Para kupiła wspólnie mieszkanie na warszawskim Żoliborzu. Był rok 1995, ale na ślub zdecydowali się dopiero w 2014. Skąd nagle potrzeba formalizacji związku? "Na legalizację związków partnerskich nie ma w Polsce szans, a przecież od dawna jesteśmy jak małżeństwo, więc chcemy korzystać z praw, jakie przysługują w Polsce małżonkom" – wyjaśniał Kamil Sipowicz w rozmowie z "Newsweekiem". W związku tych dwojga nie zawsze panowała sielanka. Jakiś czas temu pojawiły się doniesienia, jakoby Kora zdradzała Sipowicza, a także o tym, że pomiędzy parą dochodziło do karczemnych awantur. "Podczas kłótni leciały talerze. Potem on uciekał w jakąś samotną podróż. Po powrocie znów bywało dobrze. Do czasu" - wyjawiało sekrety małżeństwa "Życie na Gorąco". Szybko okazało się jednak, że uczucie Kory i Kamila Sipowicza jest bardziej trwałe niż wielu mogło się wydawać.
"Moim marzeniem jest, żebyśmy z Kamilem umarli w tej samej chwili. Żeby żadne z nas nie cierpiało samotności i bólu rozstania" - mówiła Kora w rozmowie z "Super Expressem" w 1998 roku. Los zdecydował jednak inaczej, wystawiając parę na najtrudniejszą próbę. U Kory zdiagnozowano nowotwór jajników i pomimo heroicznej walki, artystka zmarła 28 lipca 2018 roku. Miała 67 lat. Kamil Sipowicz do ostatnich chwil opiekował się ukochaną. O sile uczucia, które łączyło parę świadczy też fakt, że artysta po śmierci żony nie przestał obchodzić jej urodzin.
Co roku na jej urodzinach zawsze było dużo przyjaciół. Jak mieszkaliśmy w Warszawie, to hucznie je obchodziła. W ostatnich latach jej życia świętowane były na Roztoczu, w restauracji naszej przyjaciółki w miejscowości Jacnia. Po śmierci Kory przez dwa lata odbywały się tego dnia koncerty – powiedział Kamil Sipowicz w rozmowie z "Faktem". W rozmowie z "Newsweekiem" wyznał też, że miewał myśli samobójcze - Gdybym wiedział, że potem już nic nie ma, to bym się zabił.

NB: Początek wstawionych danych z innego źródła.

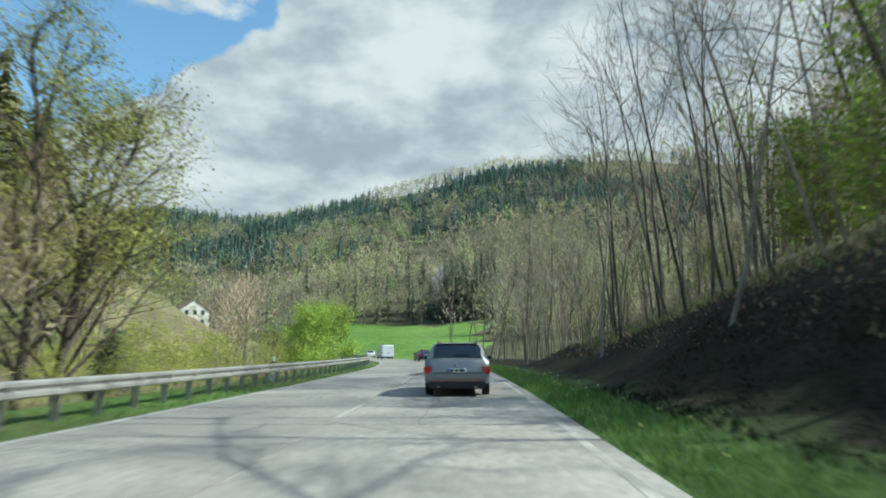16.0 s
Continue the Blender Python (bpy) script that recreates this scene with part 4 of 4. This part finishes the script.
    full = bare_tree("round_willow", 487, BARK_G, TWIG_O, "full bright yellow-green willow bush beyond the rail", h=6.0, r=0.06, primaries=16, secondaries=6, twigs=5, fork=0.04, spread=0.9, twig_len=1.0,
                     leaf=WILLOW_G, leaves=7000, leaf_size=0.12, category="bush", fine_segs=1)
    plant([full], [(150, 254), (153.5, 259), (158, 266.5), (143, 251.5)], rng, (1.0, 1.25), 2)
    young = near_spruce(495, 4.6, 0.03, False)
    tagged(young, "small young spruce behind the guard rail", group="young spruces")
    plant([young], [(112.5, 239.0)], rng, (0.85, 0.86), 1)
    young.matrix_world = young.matrix_world @ Matrix.Diagonal((1.6, 1.6, 1, 1))


build_near_trees()


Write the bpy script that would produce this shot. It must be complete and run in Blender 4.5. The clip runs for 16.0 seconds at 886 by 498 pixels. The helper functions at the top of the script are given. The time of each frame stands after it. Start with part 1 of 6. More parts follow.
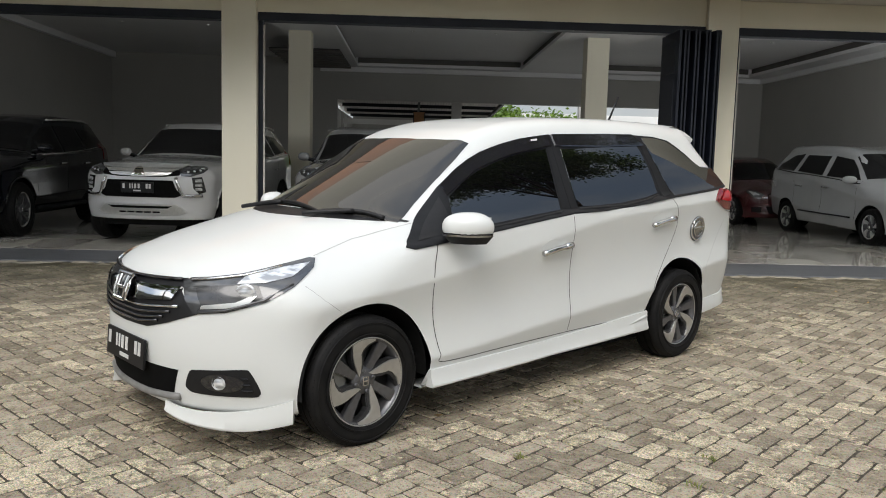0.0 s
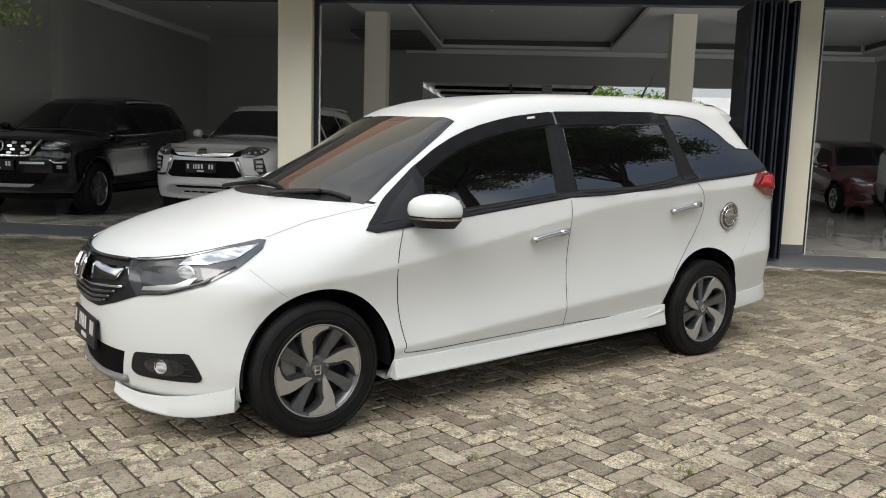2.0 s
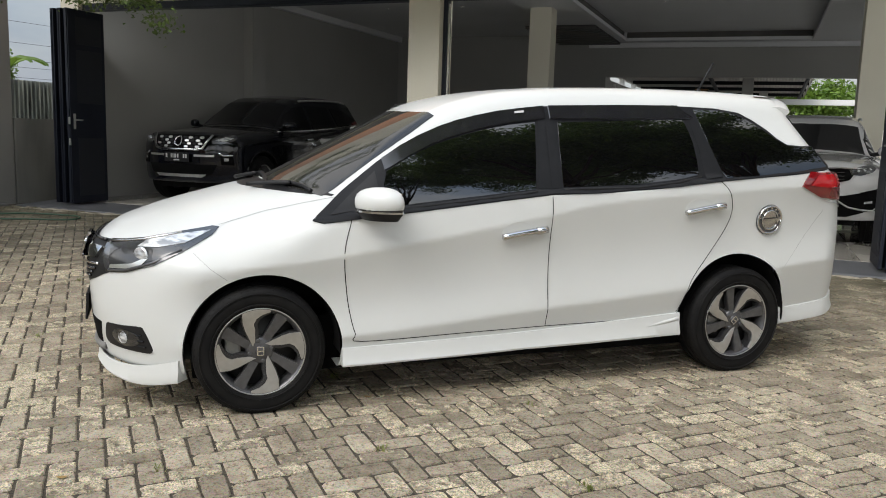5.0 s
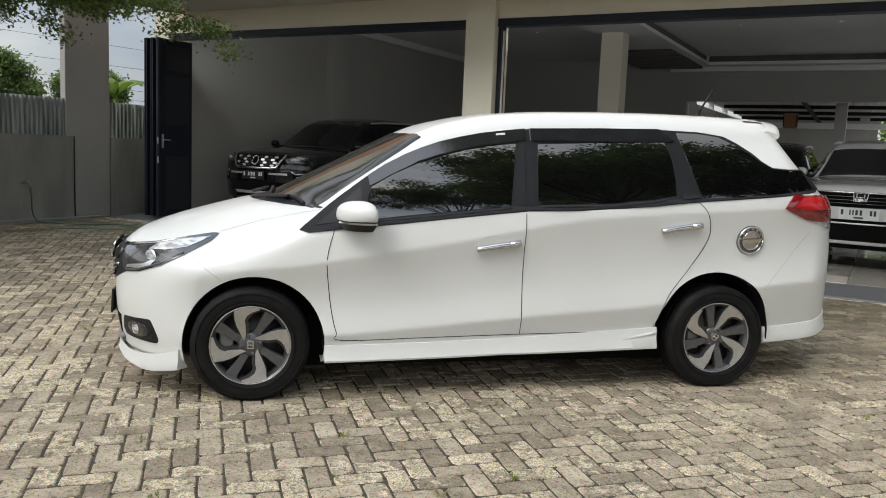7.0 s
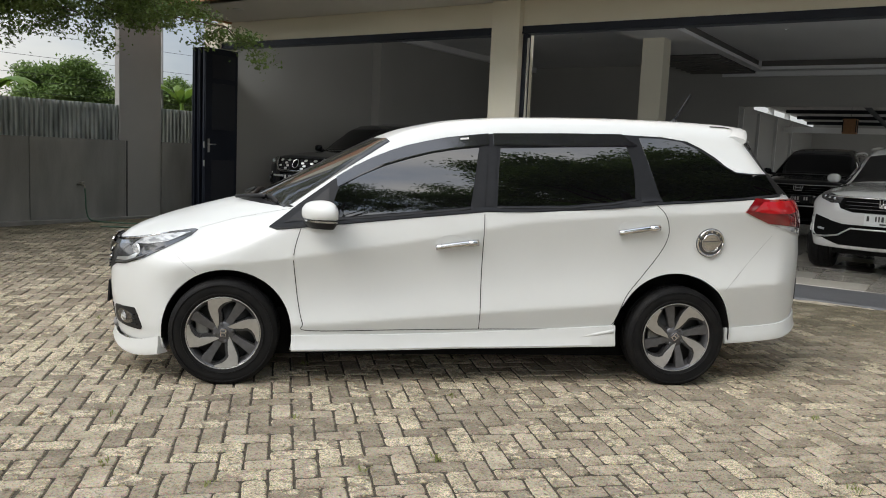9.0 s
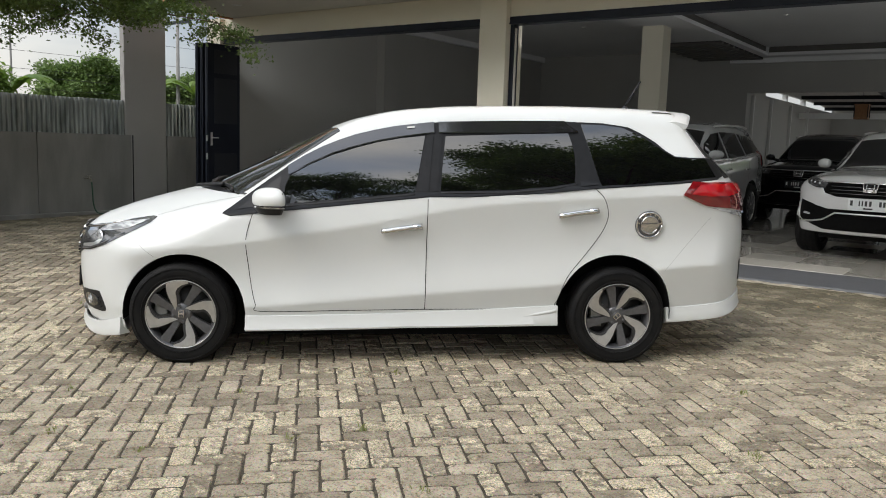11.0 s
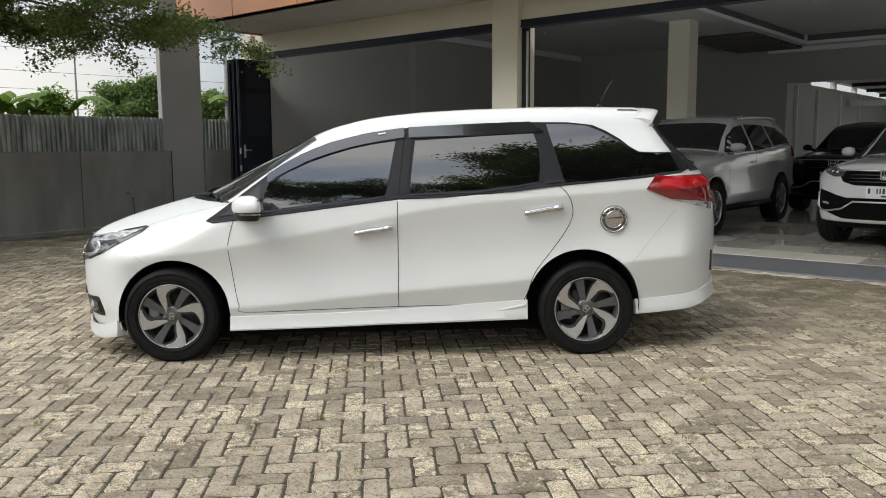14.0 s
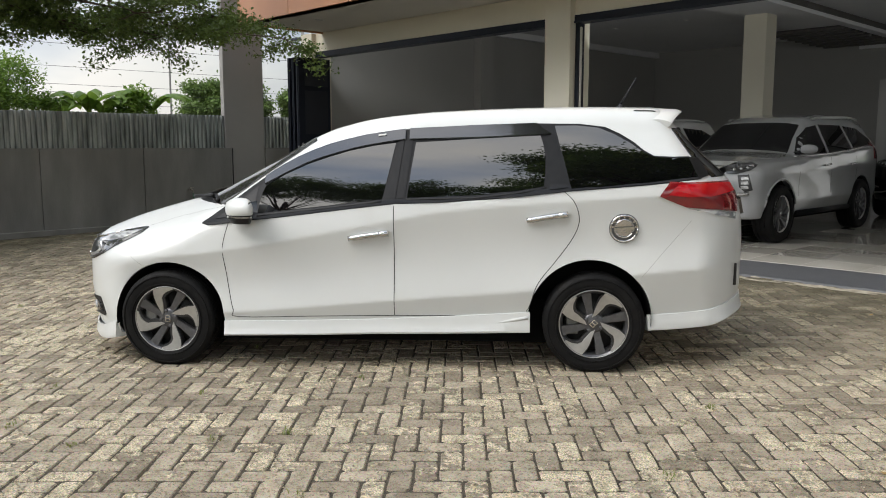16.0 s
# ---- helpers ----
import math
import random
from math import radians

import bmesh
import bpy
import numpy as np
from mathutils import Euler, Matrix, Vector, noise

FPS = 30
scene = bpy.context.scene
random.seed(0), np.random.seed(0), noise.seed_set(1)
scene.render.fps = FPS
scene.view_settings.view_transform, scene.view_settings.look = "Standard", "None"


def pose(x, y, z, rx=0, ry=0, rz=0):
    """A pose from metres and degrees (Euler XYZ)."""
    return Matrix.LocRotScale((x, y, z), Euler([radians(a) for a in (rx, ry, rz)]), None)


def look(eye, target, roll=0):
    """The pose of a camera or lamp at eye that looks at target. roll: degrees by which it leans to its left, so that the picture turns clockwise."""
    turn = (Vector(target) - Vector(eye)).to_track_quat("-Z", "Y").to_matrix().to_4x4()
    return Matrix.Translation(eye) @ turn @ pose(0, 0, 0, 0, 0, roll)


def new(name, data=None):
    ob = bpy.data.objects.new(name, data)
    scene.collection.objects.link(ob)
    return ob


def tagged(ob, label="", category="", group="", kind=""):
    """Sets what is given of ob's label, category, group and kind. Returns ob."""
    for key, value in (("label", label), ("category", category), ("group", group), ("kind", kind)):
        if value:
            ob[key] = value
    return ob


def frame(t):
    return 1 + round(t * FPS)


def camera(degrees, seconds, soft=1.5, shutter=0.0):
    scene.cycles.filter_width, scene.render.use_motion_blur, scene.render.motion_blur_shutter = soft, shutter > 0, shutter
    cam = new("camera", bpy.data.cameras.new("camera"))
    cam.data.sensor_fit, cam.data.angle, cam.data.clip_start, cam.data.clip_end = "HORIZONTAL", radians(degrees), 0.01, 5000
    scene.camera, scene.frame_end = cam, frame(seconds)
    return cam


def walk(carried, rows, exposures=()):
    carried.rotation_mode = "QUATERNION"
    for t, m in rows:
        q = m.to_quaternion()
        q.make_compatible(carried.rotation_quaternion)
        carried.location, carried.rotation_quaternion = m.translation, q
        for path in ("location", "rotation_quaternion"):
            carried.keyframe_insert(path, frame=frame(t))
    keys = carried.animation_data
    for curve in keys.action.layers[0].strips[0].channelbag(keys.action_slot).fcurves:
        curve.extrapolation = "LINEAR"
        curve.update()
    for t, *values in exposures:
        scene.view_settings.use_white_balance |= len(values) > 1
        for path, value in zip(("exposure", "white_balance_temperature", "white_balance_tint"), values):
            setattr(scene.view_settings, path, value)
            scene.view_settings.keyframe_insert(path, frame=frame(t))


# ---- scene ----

Dodał jednak, że ponieważ ma wciąż kontakt z Korą, wie, że nie może ze sobą skończyć, bo sprzeniewierzyłby się w ten sposób woli ukochanej. Dlatego po pewnym czasie ułożył sobie życie na nowo. W 2019 roku związał się z młodszą od siebie o ponad 30 lat Sylwią. Wkrótce pojawiły się plotki, jakoby ta relacja zaczęła się jeszcze za życia Kory. Sipowicz szybko zdementował jednak te doniesienia. "Wbrew temu, co sugerują niektóre pisma brukowe, nie spotykaliśmy się za życia Kory. Przyzwyczaiłem się, że tego typu media zazwyczaj mijają się z prawdą, ale ta «informacja» to już przesada wymagająca sprostowania" – napisał na Facebooku.
Kamil Sipowicz i Sylwia zdecydowali się zalegalizować związek, ale ceremonia odbyła się w tajemnicy i wyszła na jaw dopiero po pewnym czasie. Nie wiedzieli o niej nawet synowie Kory, Mateusz i Szymon. Niedawno okazało się jednak, że małżeństwo zakończyło się rozwodem. "Latem 2022 roku (Sylwia - przyp. red.) wyprowadziła się do rodziców. Kilka tygodni później Kamil Sipowicz sprzedał dom na warszawskich Bielanach. Jak tłumaczył, utrzymanie domu i czternastohektarowej posiadłości na Roztoczu było zbyt kosztowne" - donosiło "Życie na Gorąco". Rozwód stał się faktem w tym roku. Czy Kamil Sipowicz znajdzie nową miłość, zdolną dorównać jego uczuciu do Kory?